Monday, September 15, 2014

Perfect Love Casts Out Fear






The opposite of Love is Fear.  If you are filled with fear, you cannot love.  If you are consumed with love, you cannot fear.  Because perfect love casts out fear.  

For years God told me in my prayer times that I needed to grow in love.  I did not get it.  I loved my family just fine.  I loved my friends just fine.  I had ooshy gooshy feelings for my Hubs.  What does this mean, grow in love?  

Only in hindsight can I see what God meant.  

In the past I would hear God speak to me and tell me to do something.  I almost always ignored Him.  Write someone a letter of encouragement?  Nope.  That's embarrassing.  Tell someone they look pretty or how I admire them?  Nope.  I barely know them and that would just be weird.  Talk to that stranger who looks sad and alone?  God?  Do You know who You are talking to?  My mom said to never talk to strangers and I am sticking to it.  

Fear.  

So much fear.  

Too much fear to take a leap of faith.  Too much fear to actively love the people God was placing in front of me.  Until one day I was done.  Done being a shadow of who God created me to be.  Done being afraid.  Done hiding.  Done running away.  Done, done, done.  

I wanted to be an evangelist.  I wanted to reach out to the poor, the needy, the lonely.  I wanted to do so many things.  I wanted to be a missionary, somewhere exotic or in my own city.  I wanted to be a writer.  And in my head, I was really good at this stuff.  But where my soul longed for these things, my brain said, "No!  It's scary!  Dangerous!  You'll get hurt!  You'll fail!  No one likes you.  You are a wreck of a person, so what could you possibly have to say that would help people?"  

I used to hide who I really am from people.  Even from my Hubby.  But one day I woke up and decided that I was done hiding.  I went through some really dark times in my life all on my own because I was too afraid to seek help and support.  No more!  If I am struggling, I tell people I am struggling so they can walk the road with me.  Even if they can't actively help me or solve my problem, they can give me hugs and pray for me.  And that is often enough.

Recently I discovered that one of the gifts God has given me is to be a truth teller.  I tell people the truth about me, not because I think I have it all together, but because I don't.  I rejected fear and now I will freely tell people about my life.  Why would I tell people about my struggles?  Mainly I share because there is always that one person who is going through a similar struggle who needs to hear that there is light at the end of the tunnel.  

That mom who feels like an outcast because she can't get that nursing thing down and resorts to bottles.  Dear Momma, I've been there.  My kids have turned out pretty darn good despite being raised on formula.  That wife who isn't sure if there is any hope left for her marriage.  Dear Wife, I've been there.  I had my bags half packed when God smacked me upside the head and then transformed my marriage into something beautiful.  That woman who has struggled with depression or anxiety, but is too afraid to seek help because she doesn't want people to think she's crazy or incapable of handling her life.  Dear Woman, I've been there.  It wasn't until I hit rock bottom that I was willing to seek help from my doctor.  And I am eternally grateful that God brought me to rock bottom so I would realize I needed help instead of settling for a "good enough" life for the rest of my life.  

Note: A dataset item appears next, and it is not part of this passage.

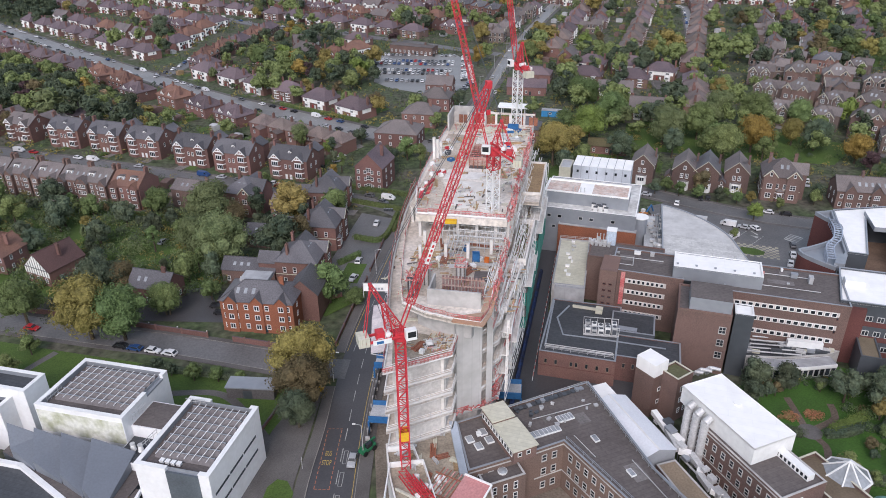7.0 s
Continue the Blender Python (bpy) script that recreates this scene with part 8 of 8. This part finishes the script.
LIGHT = []
for i in range(5):
    _, gg = tree_meshes(10.0, 5.0 if i < 3 else 3.4, 8, 190, 0.85, low=True)
    LIGHT.append((np.array(gg.v), gg.f))
cand = []
for poly in WOODS:
    xs, ys = [p[0] for p in poly], [p[1] for p in poly]
    for k in range(260):
        x, y = tr.uniform(min(xs), max(xs)), tr.uniform(min(ys), max(ys))
        if inside(x, y, poly) and not inside(x, y, SITE) and not near_road(x, y, 3) and not any(inside(x, y, p) for p in YARDS) and not any((x - a) ** 2 + (y - b) ** 2 < (r + 1.5) ** 2 for a, b, r in TAKEN) and not any((x - a) ** 2 + (y - b) ** 2 < (11.0 if poly is WOODS[1] else 8.0)**2 for a, b, _ in cand):
            cand.append((x, y, 0.28))
for k in range(24000):
    y = 186 + (960 - 186) * tr.uniform() ** 1.1
    half = 160 + 0.53 * (y - 100)
    x = -10 + tr.uniform(-1, 1) * half + 0.1 * (y - 200)
    wood = noise.noise(Vector((x * 0.017, y * 0.017, 3.7)))
    if tr.uniform() > 0.62 + 1.1 * wood:
        continue
    if inside(x, y, SITE) or inside(x, y, PARK) or inside(x, y, WOODS[1]) or any(inside(x, y, p) for p in YARDS) or near_road(x, y, 3.6 if y < 330 else 7.5):
        continue
    if any((x - a) ** 2 + (y - b) ** 2 < (r + 0.6) ** 2 for a, b, r in TAKEN) or any((x - a) ** 2 + (y - b) ** 2 < 5.4**2 for a, b, _ in cand):
        continue
    cand.append((x, y, wood))
    if len(cand) >= 1250:
        break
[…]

And now I get it.  Why God said I needed to grow in love.  I was so consumed with fear that I could not love.  I could not share myself with others.  I wasn't able to listen to other people share with my God-ears on.  I wasn't willing to take risks.  To reach out to people.  To love others.  I loved on the surface where I lived.  Now I live fearlessly and love deeply.  I love too much to be afraid.